すると、岡﨑さんから あるアイディアが…
oioi代表 岡﨑伸彦さん
「音楽に合わせるんじゃなくて、歌声に合わせるのだったら?声に合わせてタップだったら、たぶん手話の動きとも足が合う、かな?」
音楽ではなく手話に合わせてタップをする。数々の手話パフォーマンスを作り上げてきた 岡﨑さんならではのアドバイスです。
およそ2週間後
「puspa」が初めて手話タップを披露する日がやってきました。場所は、子ども向けテーマパークに設けられたステージです。
中西浄華さん
「手話という目で見てわかる言葉も勉強しているんですよ。きょうのために、手話パフォーマンスを準備してきました。」
一体どんなパフォーマンスに仕上がったのでしょうか。
手話の出るタイミングで刻むタップ。
初挑戦の手話タップ。今後につながる第1歩です。
観客の女性
「ドドドドド、おもしろいなと思って。分かりました、ドラえもん(の手話)。体を使って意味のあることも多いので覚えやすい。印象に残るのが多いかなとは思います。」
中西浄華さん
「『少し』っていう言語的な情報だけじゃなくて、目を細めてみたりとか、動きをパッと見やすく止めたりとか、純粋にパフォーマンスのおもしろさとして、お客様に伝わったのかなっていう実感は感じています。」
中西優華さん
「自分たちが今までやってきたタップダンスとか、他のダンスとかもいろいろ経験を混ぜ合わせて、自分たちらしい手話パフォーマンスがいつか出来るように頑張りたいと思います。」
「oioi」の影響による、聞こえる人の手話の広がりは他にも。
新型コロナの影響でイベントが激減していた「oioi」。試験的にオンライン手話講座を行いました。

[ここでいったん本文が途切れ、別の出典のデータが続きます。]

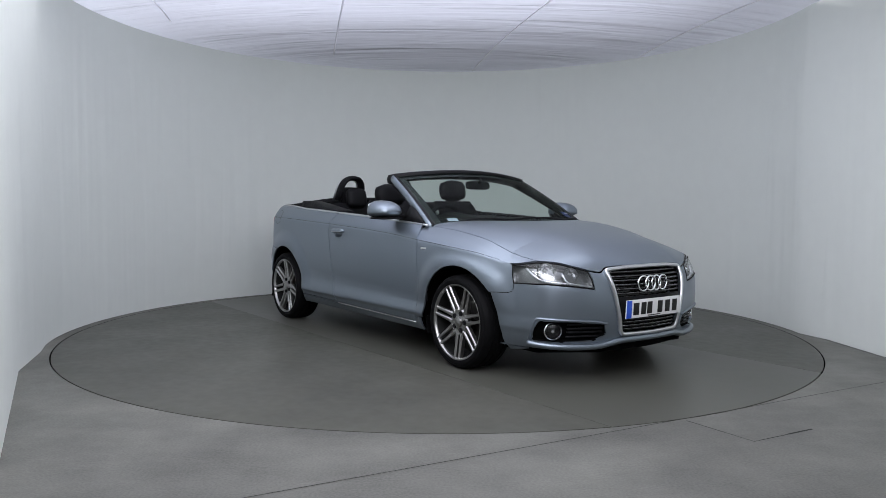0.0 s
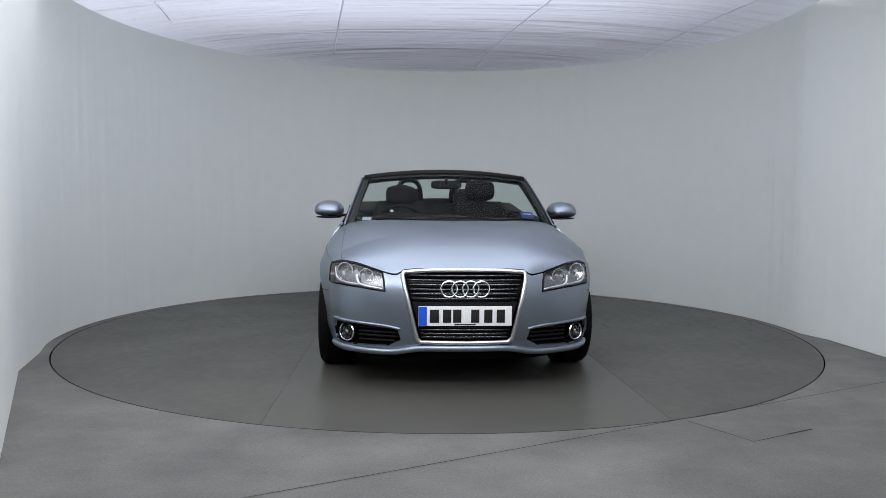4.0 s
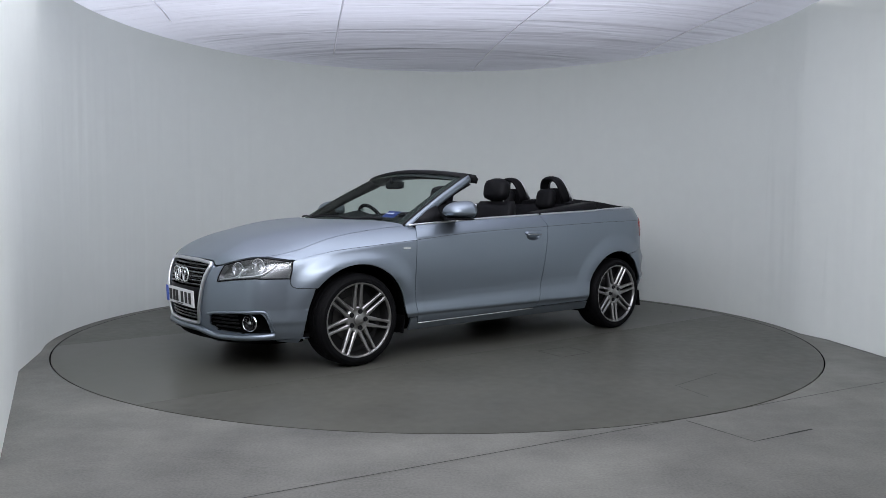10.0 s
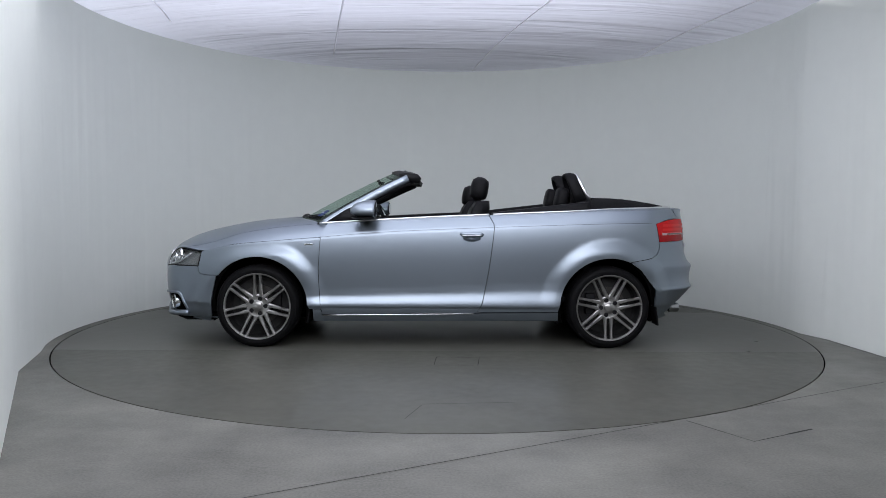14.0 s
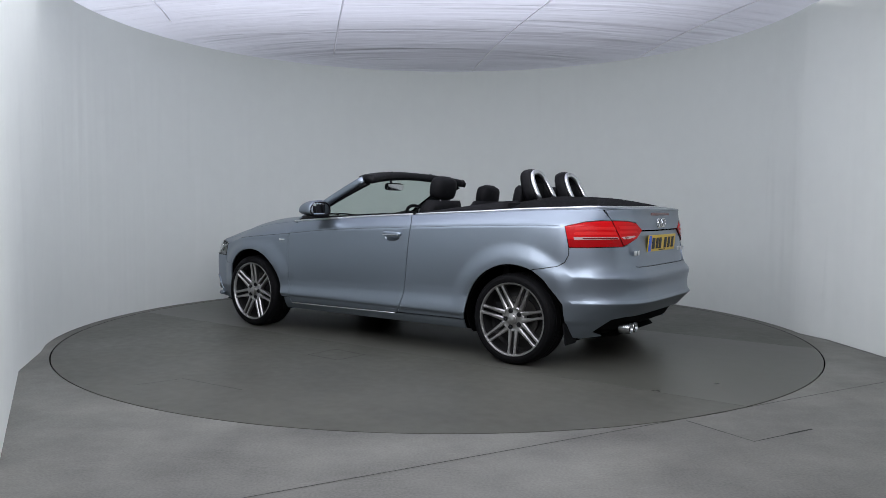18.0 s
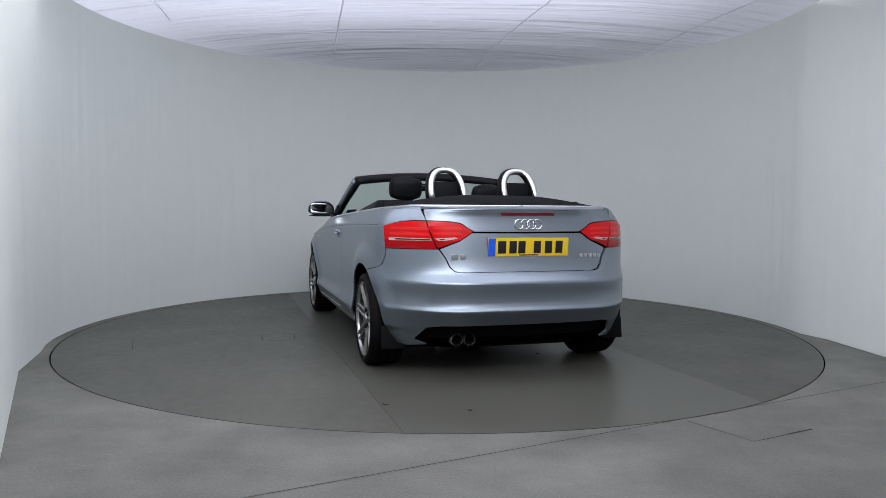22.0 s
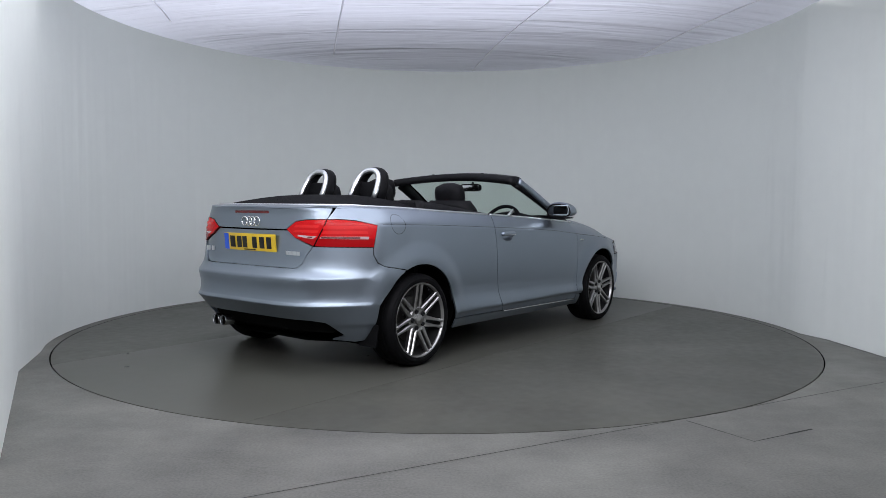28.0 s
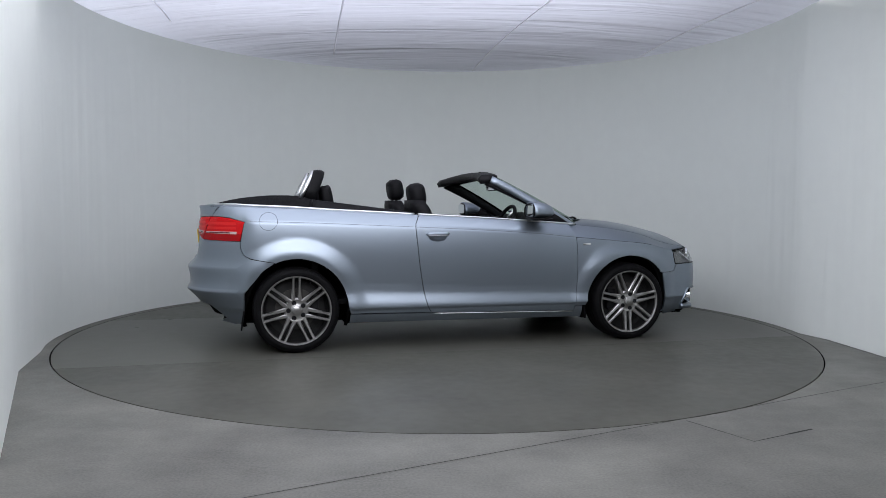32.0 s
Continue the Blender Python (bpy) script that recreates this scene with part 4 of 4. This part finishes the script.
def tonneau():
    half = [Vector(p) for p in smooth_line(TONNEAU_EDGE, 0.03)]
    full = half + [Vector((p.x, -p.y)) for p in half[::-1][1:]]
    part("folded_roof", patch_bm(tonneau_z, full, res=0.03, flange=0.03, away=Vector((-1.5, 0, 0.6))), M_FABRIC, car, "black folded fabric roof cover")
    # inner side trim between the seats and the waistline
    for side in (1, -1):
        rows = []
        for x in np.linspace(-0.43, -1.16, 20):
            k = (-0.43 - x) / 0.73
            yo = ring(x, BELT(x)).y - 0.014
            zt = BELT(x) + 0.012 + 0.055 * k
            rows.append([Vector((x, y * side, z)) for y, z in ((yo, BELT(x) - 0.03), (yo, BELT(x) + 0.004), (yo - 0.025, zt), (yo - 0.14 - 0.05 * k, zt + 0.004), (yo - 0.17 - 0.05 * k, zt - 0.02), (yo - 0.18 - 0.05 * k, 0.6))])
        part("side_trim", loft_bm(rows), M_LEATHER, car)
    # bright strip round the cockpit
    for side in (1, -1):
        edge = [Vector(q) for q in smooth_line(TONNEAU_EDGE, 0.03)]
        ex, ey = [-q.x for q in edge], [q.y for q in edge]
        pts = []
        for x in np.linspace(0.845, -1.62, 80):
            k = min(1.0, max(0.0, (-x - 0.95) / 0.45))
            k = k * k * (3 - 2 * k)
            y = (ring(x, BELT(x)).y - 0.002) * (1 - k) + (float(np.interp(-x, ex, ey)) + 0.005) * k if k else ring(x, BELT(x)).y - 0.002
            pts.append(Vector((x, y * side, BELT(x) + 0.002 + 0.008 * k)))
        e = [Vector((p.x - 0.006, (p.y + 0.004) * side, 1.043)) for p in edge if p.x < -1.66]
        # painted shoulder between the skin's top edge and the roof cover
        rows = []
        skin = [ring(s_x(x, BELT(x)), BELT(x) - 0.002) for x in np.linspace(-0.95, -1.60, 22)] + [ring(*tail(q, z)) for q, z in ((0.72, 1.026), (0.70, 1.026), (0.68, 1.026), (0.66, 1.026), (0.64, 1.025), (0.624, 1.022))]
        for p in skin:
            f = min(edge, key=lambda q: (Vector((q.x, q.y)) - Vector((p.x + 0.02, p.y))).length)
            q = Vector((f.x, f.y - 0.006, max(p.z + 0.004, min(1.040, BELT(f.x) + 0.008))))
            rows.append([Vector((v.x, v.y * side, v.z)) for v in (p.lerp(q, t) + Vector((0, 0, 0.006 * math.sin(math.pi * t))) for t in np.linspace(0, 1, 6))])
        bm = bmesh.new()
        V = [[bm.verts.new(p) for p in row] for row in rows]
        for r0, r1 in zip(V[:-1], V[1:]):
            for j in range(5):
                bm.faces.new((r0[j], r0[j + 1], r1[j + 1], r1[j]) if side < 0 else (r0[j], r1[j], r1[j + 1], r0[j + 1]))
        part("shoulder", bm, M_PAINT, car, "painted shoulder beside the folded roof")
        cut_ = [i for i, p in enumerate(pts) if p.x < -0.405]
        part("waist_trim", tube_bm(pts[:cut_[0]], 0.0078, 8), M_SATIN, car, "bright waistline strip")
        part("waist_trim", tube_bm(pts[cut_[0]:] + e[1:], 0.0078, 8), M_SATIN, car, "bright waistline strip")
        # inside of the door, with its soft cap
        rows = []
        for x in np.linspace(0.80, -0.40, 26):
            yo = ring(x, BELT(x)).y - 0.012
            rows.append([Vector((x, y * side, z)) for y, z in ((yo, BELT(x) - 0.04), (yo, BELT(x) + 0.006), (yo - 0.012, BELT(x) + 0.012), (yo - 0.07, BELT(x) + 0.004), (yo - 0.09, BELT(x) - 0.02), (yo - 0.10, 0.45))])
        part("door_trim", loft_bm(rows), M_LEATHER, car)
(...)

京都市在住の浅田綾乃さん。浅田さんは9月、この手話講座を受講し、大きな感銘を受けたといいます。
浅田綾乃さん
「皆さんすごくパワーがあって、明るくて気さくで、人間力みたいなものにひかれて、伝える力がすごくあって、その伝える力っていうのは自分自身が手話を勉強することで、日常のコミュニケーションにも生かせるだろうと思った。」
「oioi」の手話講座を通し、楽しい気分を味わった浅田さん。手話に大きな可能性を感じました。

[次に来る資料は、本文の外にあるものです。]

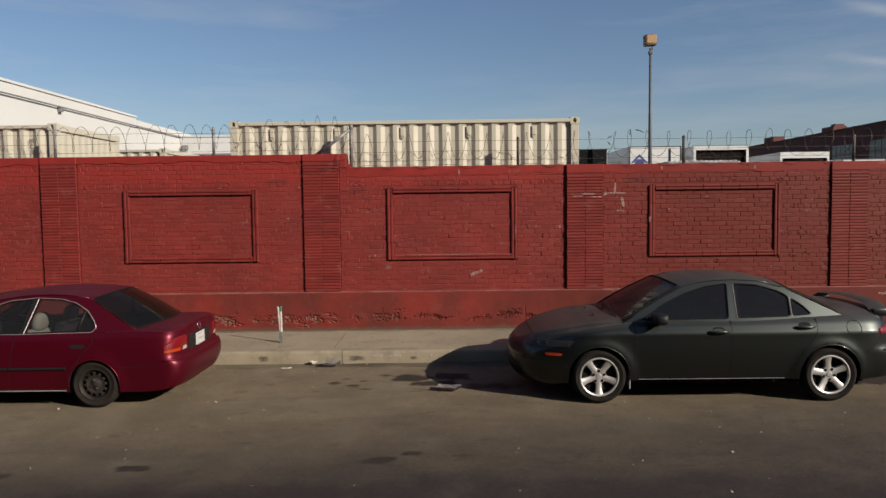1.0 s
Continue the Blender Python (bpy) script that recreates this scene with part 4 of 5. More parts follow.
def glasshouse(s, g, car, paint, windows, side_glass, front_glass, rear_glass, trim, trim_r, edge=0.955, rear_edge=0.90, rear_top=0.94):
    us = span(-1, 1, 20)
    bm = sheet(lambda u, t: g.roof(u, t), us, span(0, 1, 24))
    bmesh.ops.recalc_face_normals(bm, faces=bm.faces)
    part("roof", bm, paint, car, smooth=True)
    for sign in (-1, 1):
        part("side_frame", side_frame(g, [p for _, p in windows], sign), paint, car, crease=40)
        for name, poly in windows:
            w = part(name, glass_poly(g, poly, sign), side_glass, car)
            part("window_seal", seal(g, poly, sign, trim_r, 0.001), trim, w, smooth=True)
        # drip rail along roof and pillar
        line = [g.a0, g.a1, *g.rail, g.c1]
        part("drip_rail", tubed([g.side(x, z, 0.0, sign) for x, z in line], 0.009, 6), paint, car, smooth=True)
    for name, front, gl in (("windscreen", True, front_glass), ("rear_window", False, rear_glass)):
        e, hi = (edge, 0.985) if front else (rear_edge, rear_top)
        lo = 0.02
        # the pane's corners are rounded by drawing its sides in near base and top
        def half_u(v, e=e, lo=lo, hi=hi):
            d = min(v - lo, hi - v)
            return e * (1 - 0.05 * max(0.0, 1 - d / 0.10) ** 2)
        bm = sheet(lambda u, v: g.screen(u * half_u(v), v, front), span(-1, 1, 20), span(lo, hi, 18))
        bmesh.ops.recalc_face_normals(bm, faces=bm.faces)
        w = part(name, bm, gl, car, smooth=True)
        ring = [g.screen(u * half_u(lo), lo, front, 0.003) for u in span(-1, 1, 20)] + [g.screen(half_u(v), v, front, 0.003) for v in span(lo, hi, 14)][1:] \
            + [g.screen(u * half_u(hi), hi, front, 0.003) for u in span(1, -1, 20)][1:] + [g.screen(-half_u(v), v, front, 0.003) for v in span(hi, lo, 14)][1:]
        part("window_seal", tubed(ring + ring[:1], 0.011 if front else 0.007, 6), M_SEAL, w, smooth=True)
        # painted strips between the pane and the side
        for sg in (-1, 1):
            bm = sheet(lambda u, v: g.screen(sg * (half_u(min(max(v, lo), hi)) - 0.01 + (1.01 - half_u(min(max(v, lo), hi))) * u), v, front, -0.002), span(0, 1, 3), span(0, 1, 18))
            bmesh.ops.recalc_face_normals(bm, faces=bm.faces)
            part("pillar", bm, paint, car, smooth=True)
        if hi < 0.97:
            bm = sheet(lambda u, v: g.screen(u, v, front, -0.002), span(-1, 1, 20), span(hi - 0.005, 1.0, 3))
            bmesh.ops.recalc_face_normals(bm, faces=bm.faces)
            part("roof_edge", bm, paint, car, smooth=True)


def deck_half(s):
    """Half width of the deck at x, from the plan outline at shoulder height."""
    table = sorted((s.plan(k, s.sh(s.plan(k, 0.55)[0]))[0], s.plan(k, s.sh(s.plan(k, 0.55)[0]))[1]) for k in span(0, 3, 90))

    def f(x):
        for (xa, ya), (xb, yb) in zip(table, table[1:]):
            if xa <= x <= xb:
                return ya + (yb - ya) * (x - xa) / max(xb - xa, 1e-6)
        return table[0][1] if x < table[0][0] else table[-1][1]
    return f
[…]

そこで浅田さんは、地域のまちづくりについて話し合う異業種交流会を活用することにしました。手話がもっとあふれる街づくりが出来ないか、みんなに呼びかけます。
この日は「oioi」の手話講座を受け、初めての参加者との集いでした。
浅田綾乃さん
「今回、手話ってものに出会って、私たちが使わないのがもったいないと思っていて、当たり前を覆したいというか。」
参加者
「みんなが、ありがとうとか、こんにちはと(手話で)話しかけられると素敵ですよね。」
浅田さんの提言にみんなが賛同。手話が身近にある暮らしの実現に向け、話し合いを続けていくことになりました。
エンターテインメントを通して、楽しく手話を。
「oioi」メンバーたちの思いがますます広がります。
oioi代表 岡﨑伸彦さん
「やっぱり、やったことがないのに、手話に対するハードルが高いっていう状況はすごくもったいないと思うんですね。要はキッカケなんですね、きっと。そのキッカケをうまいこと作ってけたら、社会は一気に変わりそうだという気がする。」